╭──

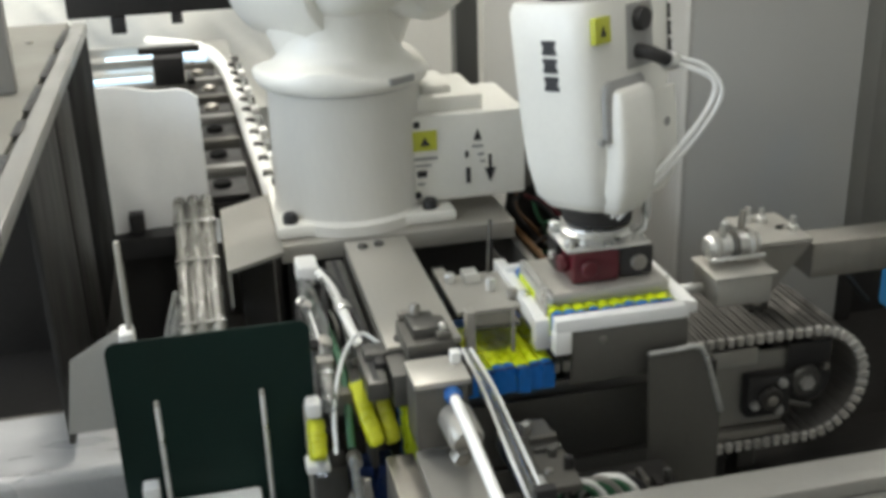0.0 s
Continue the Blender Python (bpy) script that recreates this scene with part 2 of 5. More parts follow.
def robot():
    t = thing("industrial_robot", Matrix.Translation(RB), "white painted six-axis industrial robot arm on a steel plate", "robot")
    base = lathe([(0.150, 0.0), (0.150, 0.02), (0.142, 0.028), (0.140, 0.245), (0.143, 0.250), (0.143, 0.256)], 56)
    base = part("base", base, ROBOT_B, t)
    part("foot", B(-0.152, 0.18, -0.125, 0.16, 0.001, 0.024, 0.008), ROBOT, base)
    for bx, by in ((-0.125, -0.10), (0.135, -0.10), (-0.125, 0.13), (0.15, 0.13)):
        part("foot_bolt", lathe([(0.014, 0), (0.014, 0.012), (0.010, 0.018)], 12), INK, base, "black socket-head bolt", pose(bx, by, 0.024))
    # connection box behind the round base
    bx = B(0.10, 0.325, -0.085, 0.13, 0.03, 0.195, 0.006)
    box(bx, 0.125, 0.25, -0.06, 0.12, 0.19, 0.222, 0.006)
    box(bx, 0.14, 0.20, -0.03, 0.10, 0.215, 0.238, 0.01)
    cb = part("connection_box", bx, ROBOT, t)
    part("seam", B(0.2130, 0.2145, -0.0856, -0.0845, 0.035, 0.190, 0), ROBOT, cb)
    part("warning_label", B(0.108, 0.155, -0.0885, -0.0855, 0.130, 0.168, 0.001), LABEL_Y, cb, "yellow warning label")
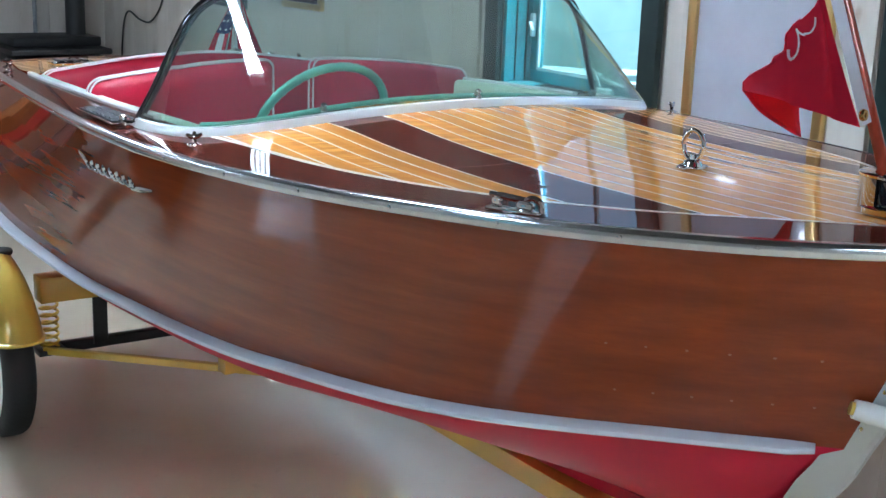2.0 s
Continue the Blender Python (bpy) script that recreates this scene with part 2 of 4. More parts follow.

╰──

Exercise description
Copy all the entries word for word. Omit any pictures.

Expected output
0.0 s
Continue the Blender Python (bpy) script that recreates this scene with part 2 of 5. More parts follow.
def robot():
    t = thing("industrial_robot", Matrix.Translation(RB), "white painted six-axis industrial robot arm on a steel plate", "robot")
    base = lathe([(0.150, 0.0), (0.150, 0.02), (0.142, 0.028), (0.140, 0.245), (0.143, 0.250), (0.143, 0.256)], 56)
    base = part("base", base, ROBOT_B, t)
    part("foot", B(-0.152, 0.18, -0.125, 0.16, 0.001, 0.024, 0.008), ROBOT, base)
    for bx, by in ((-0.125, -0.10), (0.135, -0.10), (-0.125, 0.13), (0.15, 0.13)):
        part("foot_bolt", lathe([(0.014, 0), (0.014, 0.012), (0.010, 0.018)], 12), INK, base, "black socket-head bolt", pose(bx, by, 0.024))
    # connection box behind the round base
    bx = B(0.10, 0.325, -0.085, 0.13, 0.03, 0.195, 0.006)
    box(bx, 0.125, 0.25, -0.06, 0.12, 0.19, 0.222, 0.006)
    box(bx, 0.14, 0.20, -0.03, 0.10, 0.215, 0.238, 0.01)
    cb = part("connection_box", bx, ROBOT, t)
    part("seam", B(0.2130, 0.2145, -0.0856, -0.0845, 0.035, 0.190, 0), ROBOT, cb)
    part("warning_label", B(0.108, 0.155, -0.0885, -0.0855, 0.130, 0.168, 0.001), LABEL_Y, cb, "yellow warning label")
2.0 s
Continue the Blender Python (bpy) script that recreates this scene with part 2 of 4. More parts follow.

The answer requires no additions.